=== AVAILABLE DATA ===
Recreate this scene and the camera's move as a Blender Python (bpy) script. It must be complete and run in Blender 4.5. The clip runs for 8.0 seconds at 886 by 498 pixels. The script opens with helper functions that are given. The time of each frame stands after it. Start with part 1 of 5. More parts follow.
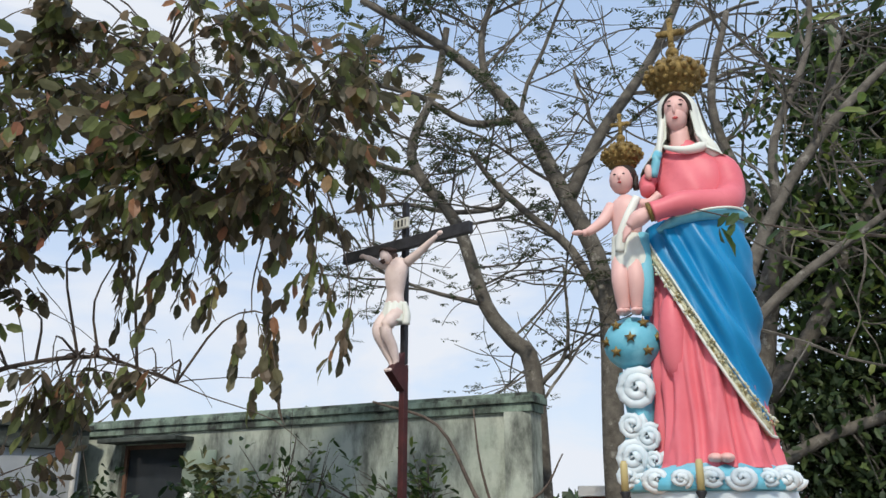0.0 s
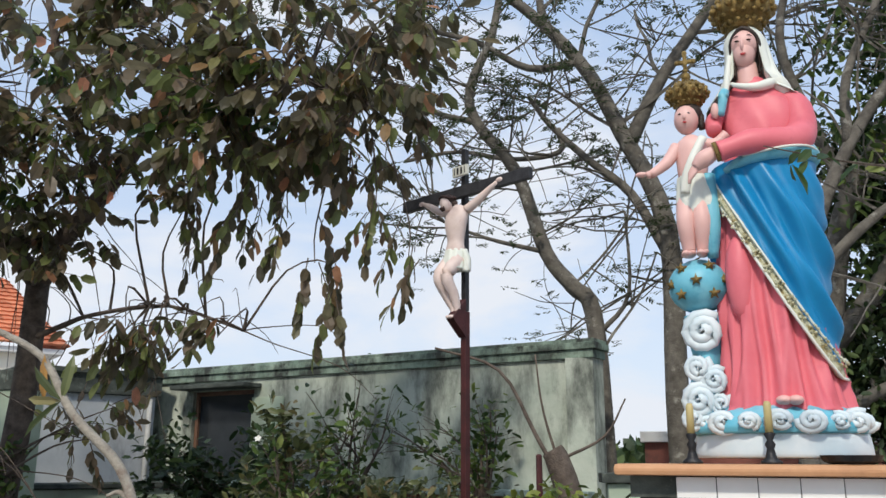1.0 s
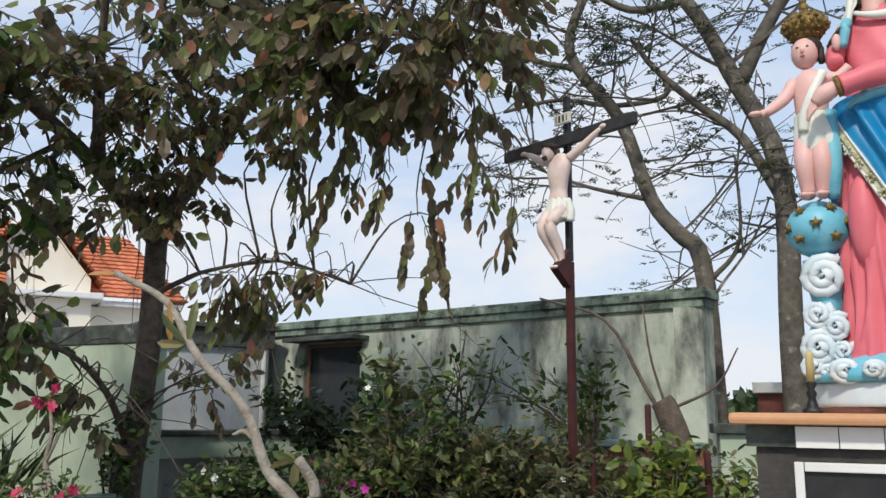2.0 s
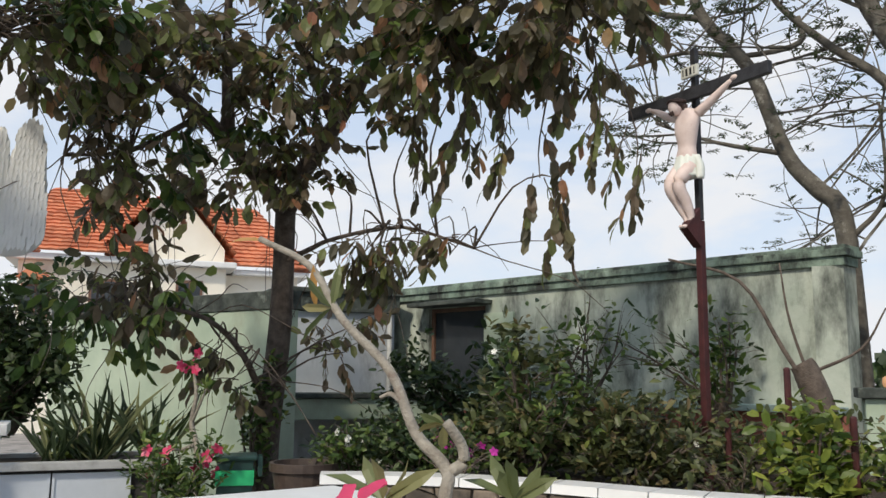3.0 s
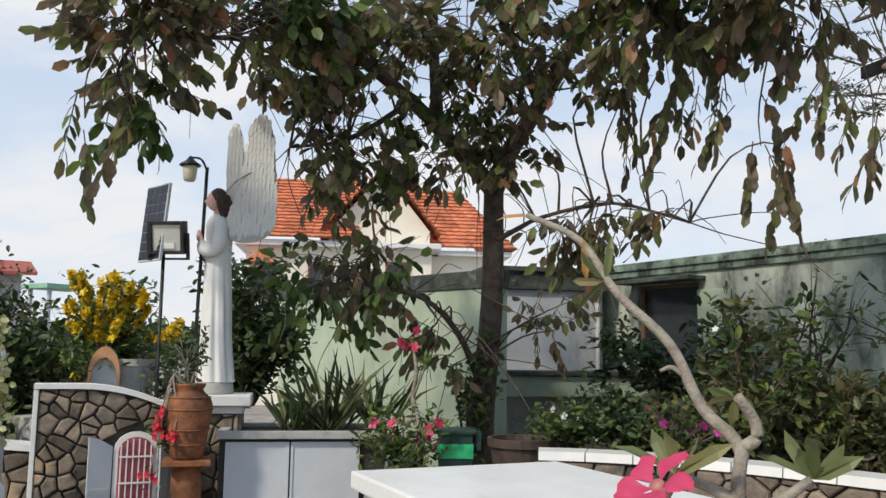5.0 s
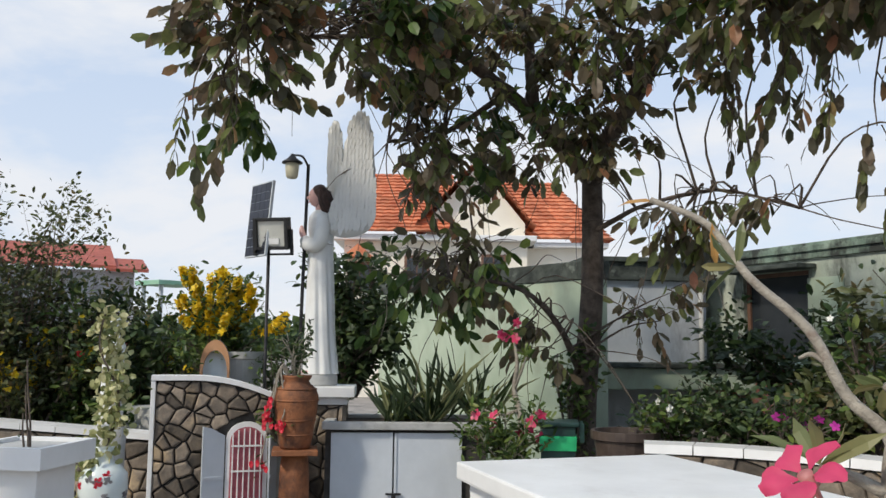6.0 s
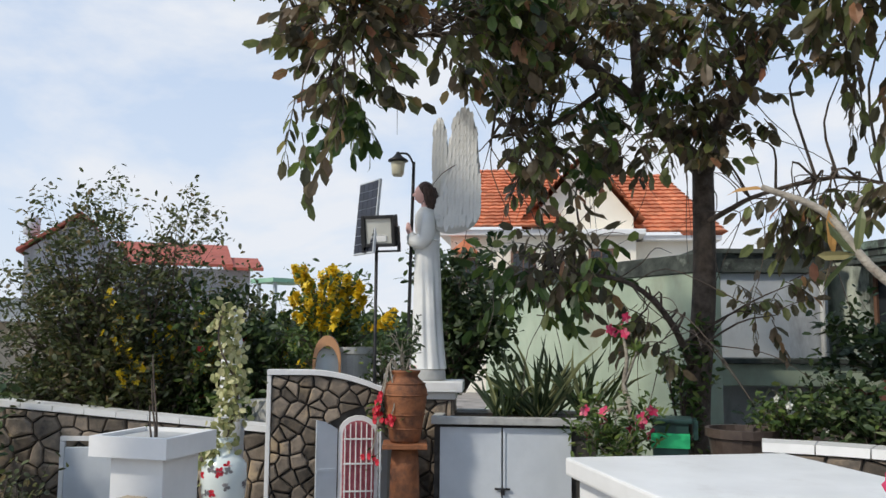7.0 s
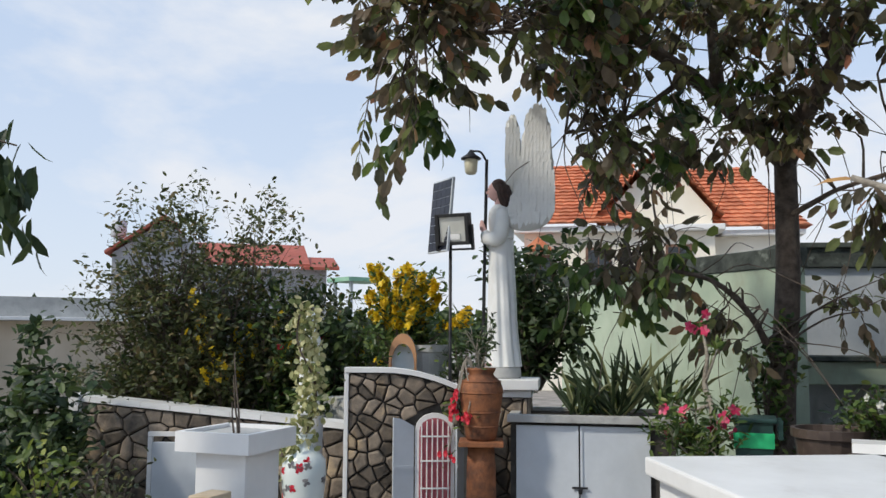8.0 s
===
Transcribe all of the material exactly, leaving out whatever pictures it contains.

COMPLETE ANSWER.
Recreate this scene and the camera's move as a Blender Python (bpy) script. It must be complete and run in Blender 4.5. The clip runs for 8.0 seconds at 886 by 498 pixels. The script opens with helper functions that are given. The time of each frame stands after it. Start with part 1 of 5. More parts follow.
0.0 s
1.0 s
2.0 s
3.0 s
5.0 s
6.0 s
7.0 s
8.0 s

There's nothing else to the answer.